Kocaeli Büyükşehir Belediye Başkanı Tahir Büyükakın’ın Çevre Vurgusu
Kocaeli Büyükşehir Belediye Başkanı Tahir Büyükakın, İzmit Körfezi’nin temizliği başta olmak üzere çevre konularında son derece titiz ve kararlı çalışmalar yürüttüklerini vurguladı. Başkan Büyükakın, “Çevre ile ilgili her alanda iddialıyız. Gece gündüz demeden, şehrimiz için durmaksızın çalışıyoruz. Bizler, boş zamanlarında belediye başkanlığı yapanlardan değiliz.
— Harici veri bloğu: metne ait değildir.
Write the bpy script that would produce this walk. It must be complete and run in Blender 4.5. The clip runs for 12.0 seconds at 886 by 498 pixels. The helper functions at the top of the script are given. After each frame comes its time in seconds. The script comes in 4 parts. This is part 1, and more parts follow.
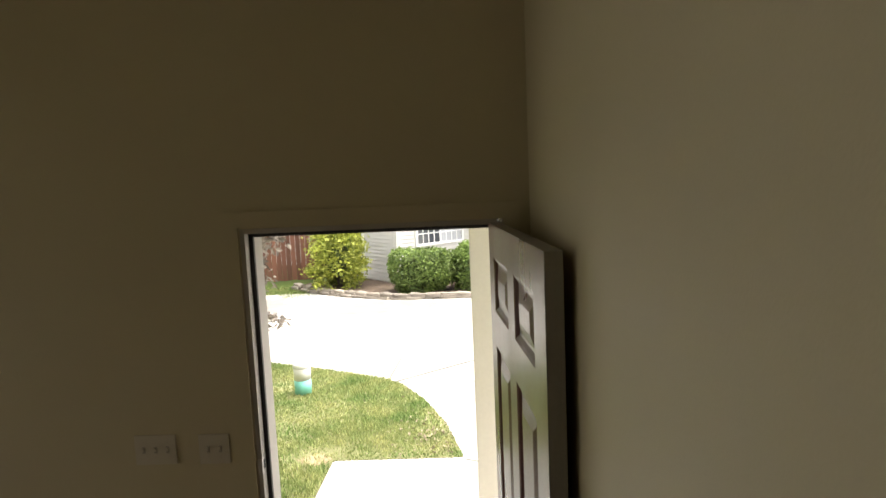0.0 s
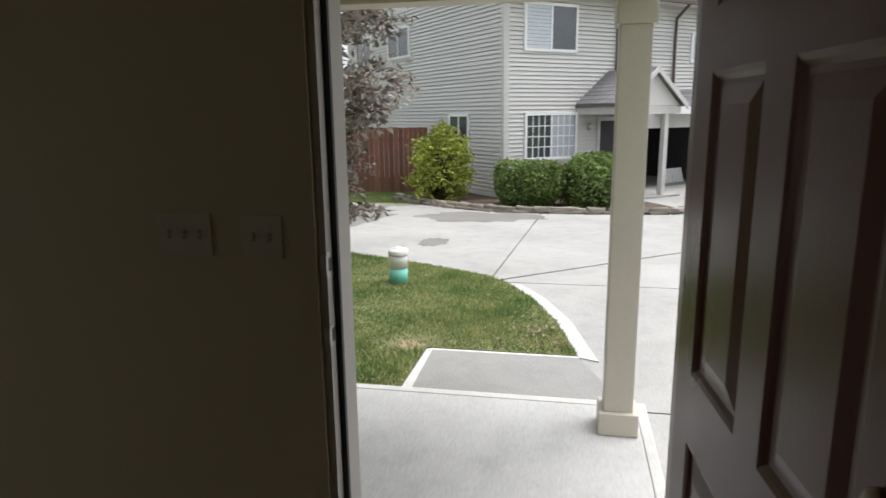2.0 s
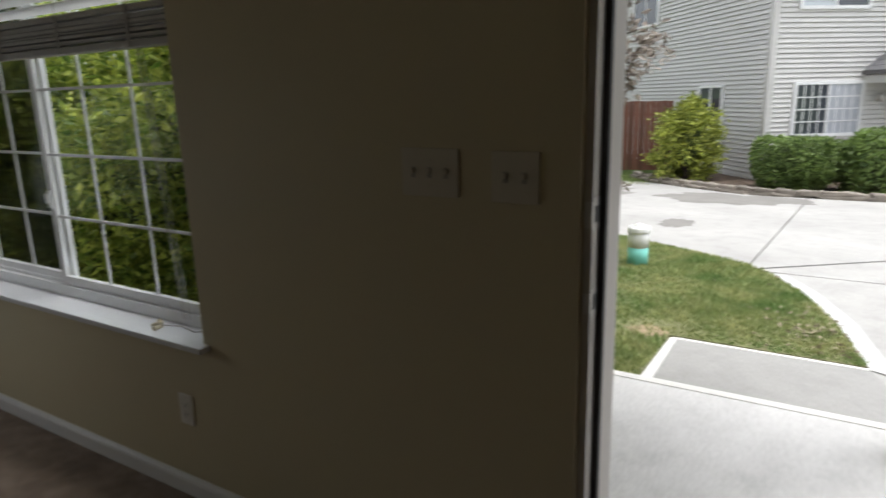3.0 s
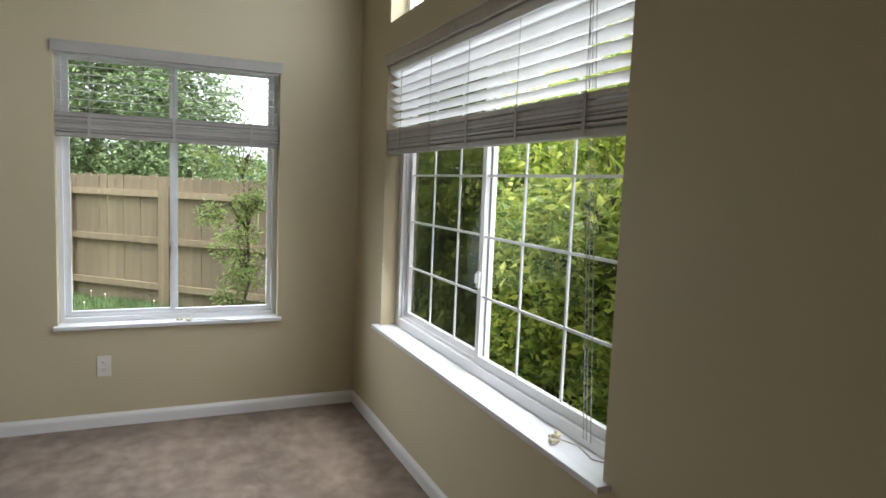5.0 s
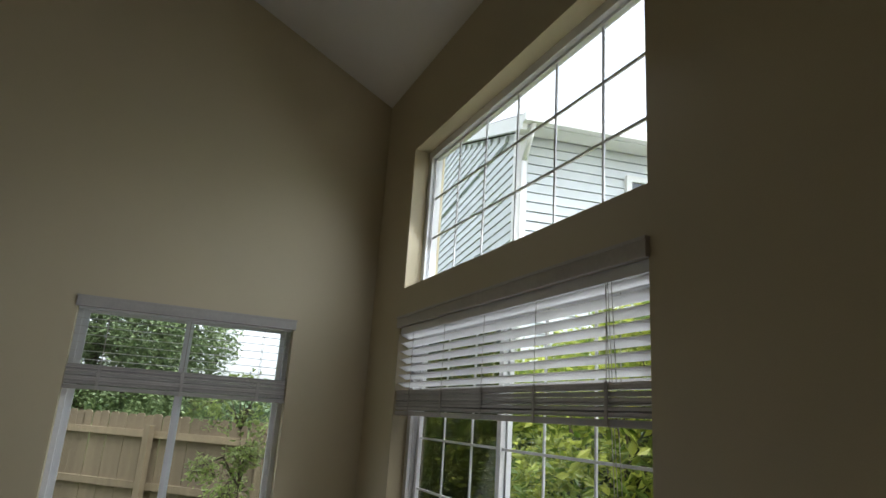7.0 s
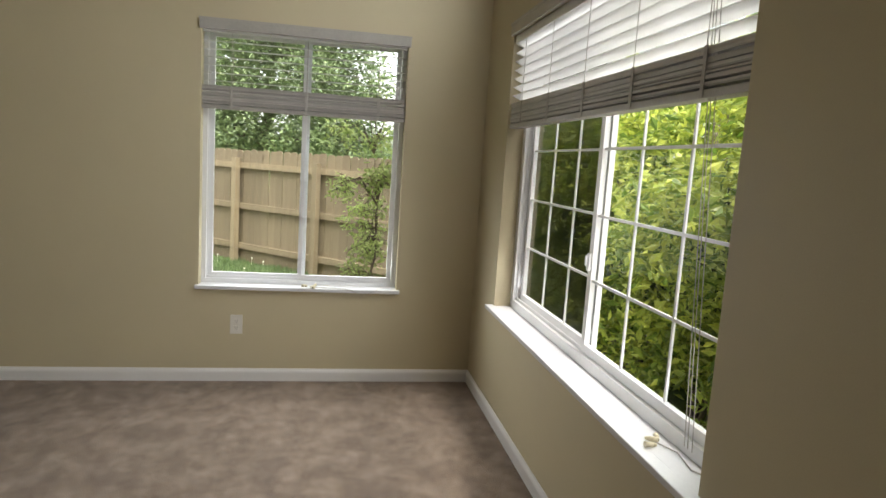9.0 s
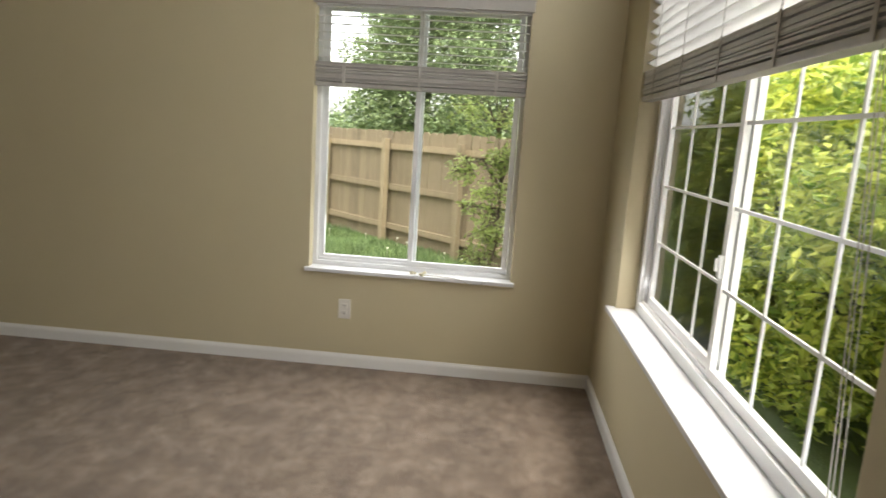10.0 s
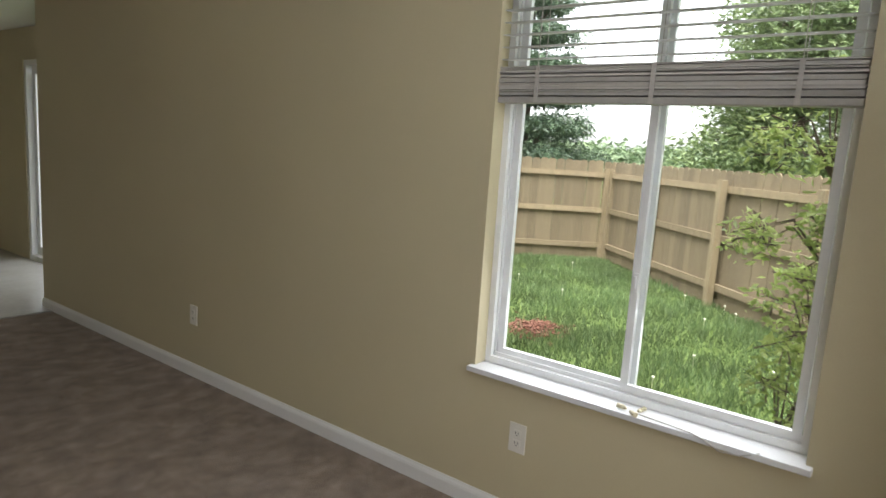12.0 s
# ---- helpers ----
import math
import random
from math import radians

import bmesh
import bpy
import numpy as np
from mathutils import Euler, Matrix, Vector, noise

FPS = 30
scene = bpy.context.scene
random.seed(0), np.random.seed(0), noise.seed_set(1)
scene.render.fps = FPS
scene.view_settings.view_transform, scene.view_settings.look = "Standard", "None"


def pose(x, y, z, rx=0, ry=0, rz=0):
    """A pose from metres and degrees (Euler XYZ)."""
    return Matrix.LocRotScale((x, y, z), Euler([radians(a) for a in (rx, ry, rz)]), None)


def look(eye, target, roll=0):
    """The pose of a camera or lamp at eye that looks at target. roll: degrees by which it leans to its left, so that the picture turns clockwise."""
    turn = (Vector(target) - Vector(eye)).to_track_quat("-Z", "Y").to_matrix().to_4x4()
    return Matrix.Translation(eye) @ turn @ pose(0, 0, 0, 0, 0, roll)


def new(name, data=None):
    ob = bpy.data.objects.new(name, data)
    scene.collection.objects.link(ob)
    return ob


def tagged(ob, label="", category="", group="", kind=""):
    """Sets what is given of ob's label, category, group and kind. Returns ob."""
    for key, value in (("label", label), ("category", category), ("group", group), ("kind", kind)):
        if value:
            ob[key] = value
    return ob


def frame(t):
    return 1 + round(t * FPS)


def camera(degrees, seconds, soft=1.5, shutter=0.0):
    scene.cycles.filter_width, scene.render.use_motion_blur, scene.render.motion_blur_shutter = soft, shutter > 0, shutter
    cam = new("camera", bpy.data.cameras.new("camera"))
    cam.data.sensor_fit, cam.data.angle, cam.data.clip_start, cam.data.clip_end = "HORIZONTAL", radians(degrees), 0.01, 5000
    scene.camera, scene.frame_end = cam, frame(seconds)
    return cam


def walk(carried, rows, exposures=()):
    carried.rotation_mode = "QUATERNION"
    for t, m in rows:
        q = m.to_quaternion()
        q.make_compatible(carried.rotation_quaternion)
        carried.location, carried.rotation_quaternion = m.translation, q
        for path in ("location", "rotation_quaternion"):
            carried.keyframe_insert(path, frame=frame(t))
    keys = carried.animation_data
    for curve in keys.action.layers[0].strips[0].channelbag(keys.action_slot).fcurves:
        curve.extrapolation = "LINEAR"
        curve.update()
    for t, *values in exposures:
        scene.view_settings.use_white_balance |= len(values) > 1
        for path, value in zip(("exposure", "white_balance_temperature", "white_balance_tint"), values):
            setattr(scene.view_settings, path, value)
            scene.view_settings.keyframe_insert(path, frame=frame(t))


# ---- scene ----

Bazı kişiler gibi, başka işlerimizin arasında, 5 yılda bir seçime gireceğimiz zamanı bekleyerek belediye başkanlığını mış gibi yapmıyoruz” dedi.
Kocaeli Kongre Merkezi’nde düzenlenen otobüs tanıtım programında önemli mesajlar veren Başkan Büyükakın, başta Marmara Denizi olmak üzere çevreyle ilgili çok hassas konularda çalışmalar yaptıklarını hatırlattı. “Gece gündüz şehrimiz için çalışıyoruz. Sadece bu şehir için, yalnızca belediye başkanlığı yapıyoruz. Atık su yönetimi ile ilgili olarak Marmara Denizi’ni korumak için adımlar atarken, çevreci otobüslerimiz ile havamızın kalitesini de korumaya yönelik çalışmalar gerçekleştiriyoruz. Biz bu hassas konuları dile getirdiğimizde, Marmara Denizi ile ilgili hassasiyet göstermesi gereken bazı kişiler, ‘Sen bizim başkanımıza neden laf söylüyorsun?’ demeyi tercih ediyorlar. Bu meseleler politik tartışmalardan ötedir; şehirlerin, ülkelerin ve geleceğimizin meseleleridir” şeklinde konuştu.
Marmara Denizi’nin Geleceği Tehlikede
Konuşmasına devam eden Başkan Büyükakın, “16 milyon nüfusa sahip İstanbul’un, 8 milyonunun kanalizasyonunu Marmara Denizi’ne gözünü kırpmadan salmanız durumunda, Marmara Denizi geri dönülmez bir felakete sürüklenir. Eğer arıtma tesisleri inşa edilmez ve mevcut tesisler düzgün bir şekilde çalıştırılmazsa, bu durum Marmara Denizi’nin ölümüne yol açacaktır. Bazıları, ‘Neden sürekli bunu dile getiriyorsun?’ diye soruyor. Ben söylemezsem kim söyleyecek? Ben bu şehrin belediye başkanıyım ve bu şehirdeki insanların bana duyduğu güvenle buradayım. Marmara Denizi, bu şehrin yaşam parçalarından biridir. Bu denizin kıyısında oturamadığımızı düşünün. Üniversite yıllarımızda Haliç’in yanından geçmek bile mümkün değildi. Şehre gelen insanlar, ‘Kocaeli’den geliyorum’ dediğimde, ‘O kokuşmuş şehir mi?’ derlerdi. Şimdi ise, Elhamdülillah, şehrin batısından ve doğusundan girdiğinizde yeşilliklerle karşılaşıyorsunuz. Denizimizi ve doğamızı koruyarak, bu şehrin gelecek nesillere tertemiz bir şekilde teslim edilmesi için var gücümüzle çalışmaya devam edeceğiz. Bu konuda çok iddialıyız. Çevre ile ilgili her alanda kararlılığımızı sürdürüyoruz” ifadelerini kullandı.